3) Foreign currency mortgages

Last year nearly 90 per cent of new loans in Hungary were in a foreign currency, mostly Euros or Swiss Francs. The exchange rate meant that these loans were much cheaper than mortgages in forints, the Hungarian currency.

However, the problem with foreign currency loans is that as your home currency declines relative to the foreign currency, the cost of making your loan payments rises considerably.

The bad news for Hungarian homeowners has been that as the economic crisis ripples across the continent, currencies have been fluctuating wildly. The Euro has soared against the Hungarian forint, reaching a peak of 286 forints last week compared to a low of 229 last July, adding vast sums to the cost of mortgage and loan repayments for ordinary Hungarians who were not warned of the hidden risks behind their low cost loans.

4) Libor mortgages

Borrowers with less than perfect credit histories, known as sub-prime, have always faced prohibitively high interest rates because lenders insist on pricing in the risk that they slip into arrears.

In recent years a number of lenders specialising in sub-prime have bumped borrowers who have come to the end of their fixed rate deals onto a variable rate that is tagged to three-month libor, an interbank money market rate which has soared in recent months as the financial crisis knocked the confidence of institutions in the City.

As Aaron Strutt, of Chase de Vere Mortgage Management, a broker, explains: "Thousands of borrowers who have been coming to the end of their mortgage deals are unwittingly reverting to a margin above libor, which could be as much as 10 per cent".

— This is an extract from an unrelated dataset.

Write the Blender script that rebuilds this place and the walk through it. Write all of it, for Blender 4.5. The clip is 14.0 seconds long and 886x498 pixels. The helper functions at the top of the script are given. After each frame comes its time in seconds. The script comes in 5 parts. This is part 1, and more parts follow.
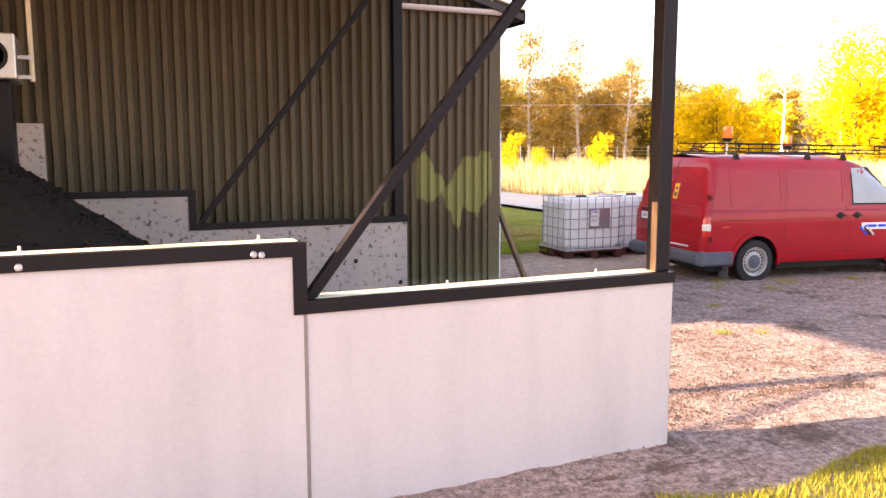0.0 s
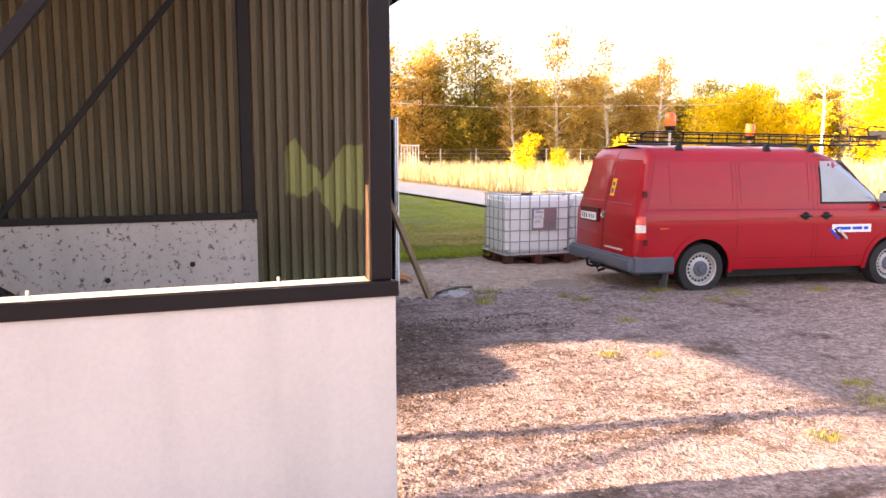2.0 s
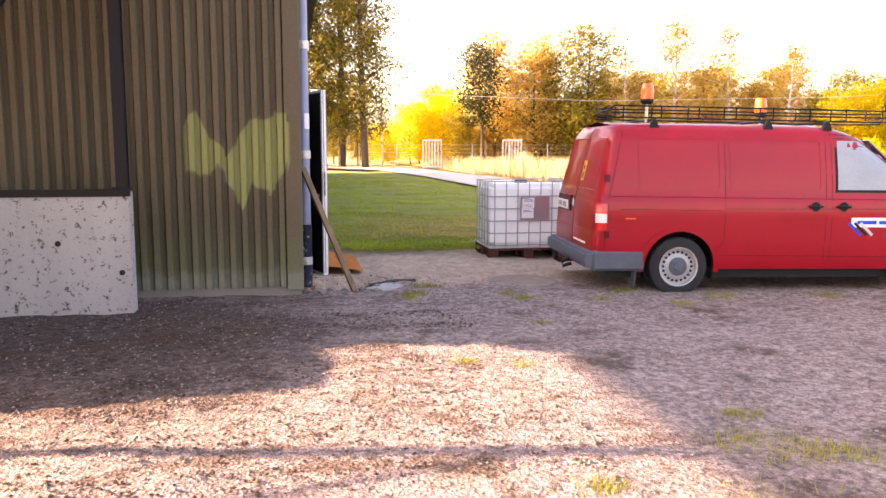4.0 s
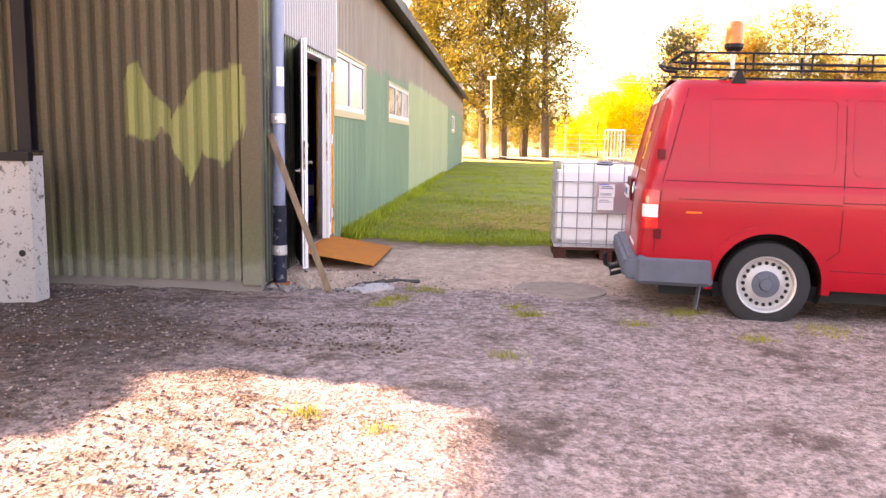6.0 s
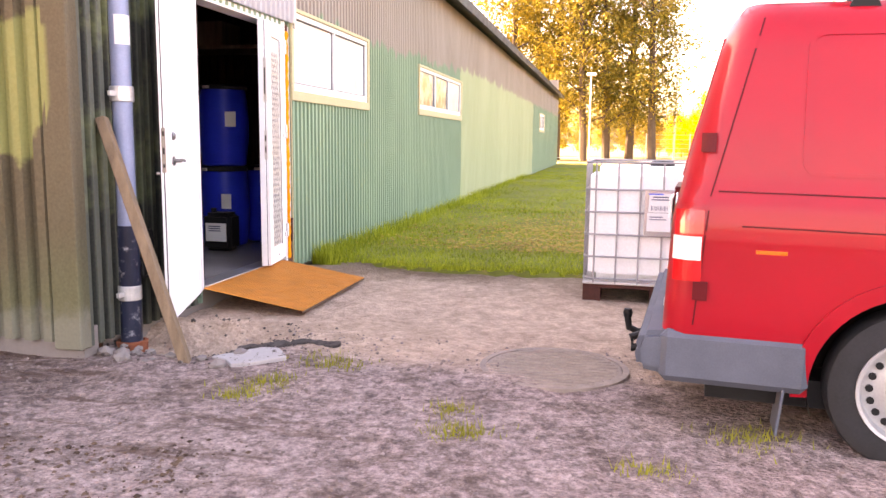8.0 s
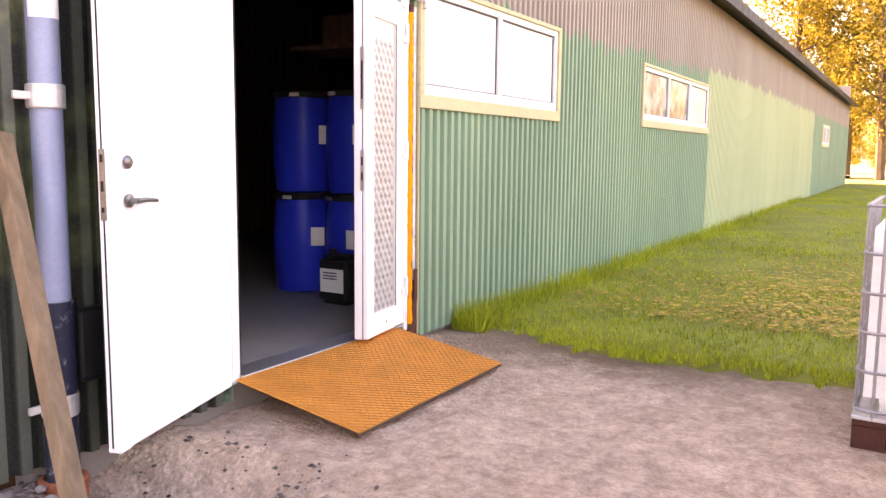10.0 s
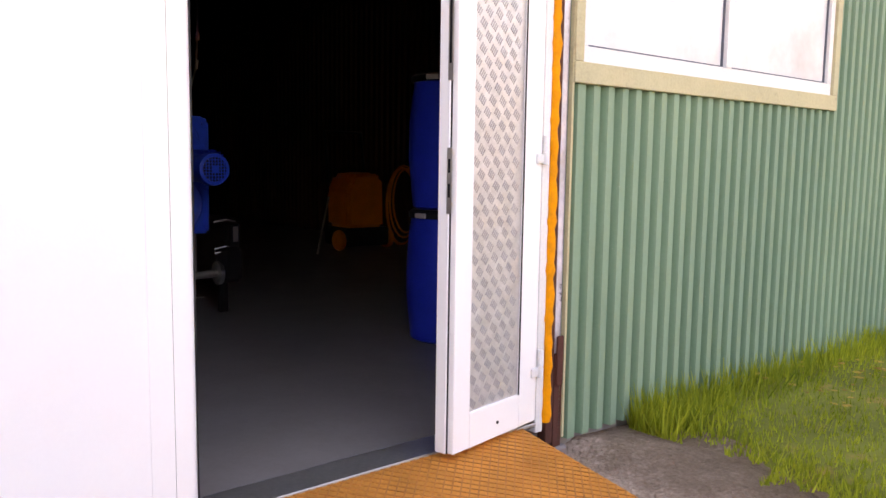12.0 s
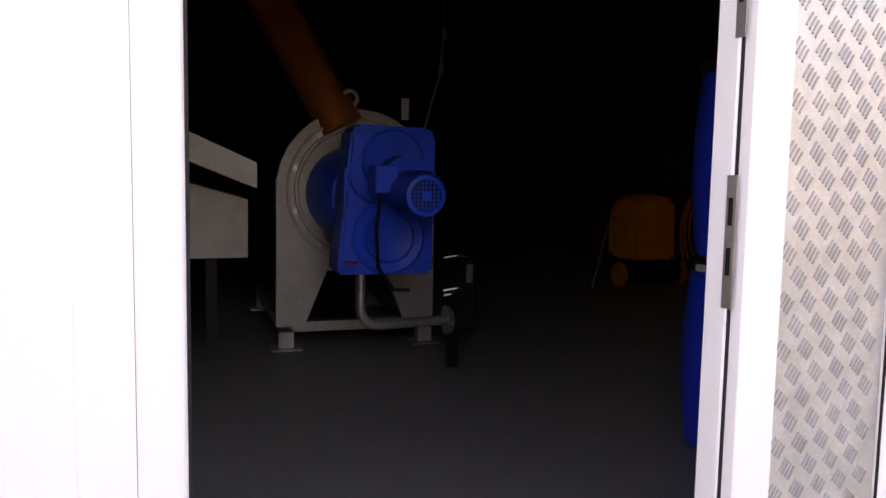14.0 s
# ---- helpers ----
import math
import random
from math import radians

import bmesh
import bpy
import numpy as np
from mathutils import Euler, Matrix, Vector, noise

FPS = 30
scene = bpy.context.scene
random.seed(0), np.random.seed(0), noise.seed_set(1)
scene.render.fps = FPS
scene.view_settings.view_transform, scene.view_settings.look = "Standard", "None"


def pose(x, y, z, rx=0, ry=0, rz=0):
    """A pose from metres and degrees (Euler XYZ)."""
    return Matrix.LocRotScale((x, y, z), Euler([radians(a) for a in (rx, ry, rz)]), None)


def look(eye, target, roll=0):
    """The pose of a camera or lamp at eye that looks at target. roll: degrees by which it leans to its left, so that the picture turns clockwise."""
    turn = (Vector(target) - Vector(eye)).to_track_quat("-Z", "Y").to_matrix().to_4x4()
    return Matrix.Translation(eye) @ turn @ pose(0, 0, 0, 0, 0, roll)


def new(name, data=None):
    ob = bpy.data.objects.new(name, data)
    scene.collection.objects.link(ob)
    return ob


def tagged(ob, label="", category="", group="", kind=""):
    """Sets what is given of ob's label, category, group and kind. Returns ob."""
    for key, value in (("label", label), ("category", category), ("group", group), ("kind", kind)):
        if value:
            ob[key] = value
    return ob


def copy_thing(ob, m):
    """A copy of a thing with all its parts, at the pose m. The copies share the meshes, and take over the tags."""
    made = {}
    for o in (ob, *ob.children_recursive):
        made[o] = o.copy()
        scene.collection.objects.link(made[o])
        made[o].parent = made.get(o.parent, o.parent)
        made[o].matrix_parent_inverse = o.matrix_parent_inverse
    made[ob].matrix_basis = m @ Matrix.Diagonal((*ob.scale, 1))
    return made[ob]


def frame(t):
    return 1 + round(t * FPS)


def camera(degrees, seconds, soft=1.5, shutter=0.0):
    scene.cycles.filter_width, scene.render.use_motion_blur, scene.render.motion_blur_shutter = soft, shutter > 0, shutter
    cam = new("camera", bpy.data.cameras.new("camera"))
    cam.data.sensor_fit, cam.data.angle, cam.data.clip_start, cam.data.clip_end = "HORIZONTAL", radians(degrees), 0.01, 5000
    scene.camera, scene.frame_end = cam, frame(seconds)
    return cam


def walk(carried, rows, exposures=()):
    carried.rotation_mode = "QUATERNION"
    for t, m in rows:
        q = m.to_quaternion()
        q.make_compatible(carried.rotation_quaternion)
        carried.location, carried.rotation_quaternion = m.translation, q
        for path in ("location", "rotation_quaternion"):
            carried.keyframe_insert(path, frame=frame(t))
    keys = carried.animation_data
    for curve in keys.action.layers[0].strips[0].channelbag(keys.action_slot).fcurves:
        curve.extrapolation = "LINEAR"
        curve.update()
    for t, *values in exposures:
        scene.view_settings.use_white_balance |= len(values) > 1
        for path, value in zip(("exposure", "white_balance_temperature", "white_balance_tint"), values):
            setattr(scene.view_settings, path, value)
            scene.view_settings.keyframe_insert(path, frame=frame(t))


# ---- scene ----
cam = camera(58.1, 14.0)
METRES, EYE, TILT, LEAN, TURN = 17.0, 1.97, 0.0, 0.0, -23.7
ROWS = [
    (0.0, 0.0, 0.0, 0.0, -0.05, -6.49, 0.47),
    (0.5, 0.0292, 0.0207, -0.0041, 0.59, -6.38, 0.62),
    (1.0, 0.0573, 0.0411, -0.0059, 2.02, -6.38, 0.54),
    (1.5, 0.0862, 0.0634, -0.0094, 2.38, -6.28, 0.45),
    (2.0, 0.1158, 0.0855, -0.0116, 3.28, -6.13, 0.44),
    (2.5, 0.1489, 0.1036, -0.0139, 4.08, -5.84, 0.47),
    (3.0, 0.1809, 0.1209, -0.0177, 5.22, -5.86, 0.42),
    (5.5, 0.3102, 0.2757, -0.0355, 25.48, -6.7, -0.65),
    (6.0, 0.3147, 0.3227, -0.0377, 27.48, -6.81, -0.97),
    (6.5, 0.315, 0.3686, -0.04, 31.55, -6.66, -1.09),
    (7.0, 0.3134, 0.4151, -0.0431, 32.34, -6.79, -1.01),
    (9.5, 0.2539, 0.602, -0.0348, 48.35, -6.01, -0.91),
    (10.0, 0.2362, 0.6306, -0.034, 54.28, -6.01, -1.11),
    (10.5, 0.2183, 0.6568, -0.035, 60.2, -5.92, -1.14),
    (11.0, 0.1957, 0.6772, -0.0362, 66.79, -5.88, -1.69),
    (11.5, 0.1788, 0.7006, -0.0357, 71.06, -5.97, -1.56),
    (12.0, 0.1559, 0.7222, -0.0339, 73.79, -5.74, -1.59),
    (12.5, 0.1319, 0.735, -0.0322, 78.31, -5.66, -1.74),
    (13.0, 0.1074, 0.7454, -0.0329, 84.26, -5.83, -1.59),
    (13.5, 0.0906, 0.7479, -0.0313, 91.92, -5.49, -2.05),
    (14.0, 0.0785, 0.7491, -0.0304, 95.56, -5.33, -2.06),
]
EXPOSURE = [(0.0, 2.65, 8000, 30), (3.0, 2.7, 8100, 31), (6.5, 3.45, 8900, 36), (9.5, 3.65, 9700, 40), (12.0, 3.12, 9200, 35), (14.0, 3.1, 8900, 33)]
LEVEL = pose(0, 0, 0, -1.0, 0, 0)  # brings the long eaves level
walk(cam, [(t, LEVEL @ pose(0, 0, EYE, TILT, LEAN, TURN) @ pose(METRES * x, METRES * y, METRES * z, 90 + pitch, roll, yaw)) for t, x, y, z, yaw, pitch, roll in ROWS], EXPOSURE)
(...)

Libor has been falling in recent weeks, much to the relief of these homeowners, but it is still over a 1.3 percentage points higher than the base rate.

5) The Rover 200 mortgage

A good mortgage deal will sell itself, as lenders have found to their dismay in recent months as a pole position in the best-buy tables results in a deluge of enquires.

But a bad deal? Well, a bad deal requires something more. In the case of West Bromwich Building Society it required a free Rover 200. The deal was partly inspired by geographical logistics, as the ill-fated Longbridge plant which made the car was sited near West Brom's head office.

However, the 200 was more of a curse than a blessing for over-excited homeowners. The model was dogged by problems with reliability from the start. To matters worse, there was scarcely a profit to be made from flogging it, as heavy depreciation and a glut of cars on the second hand market made it difficult to sell on.

And the mortgage itself? Homeowners would have been better off opting for a best-buy mortgage with the most competitive rate and buying a new, more reliable car with the savings.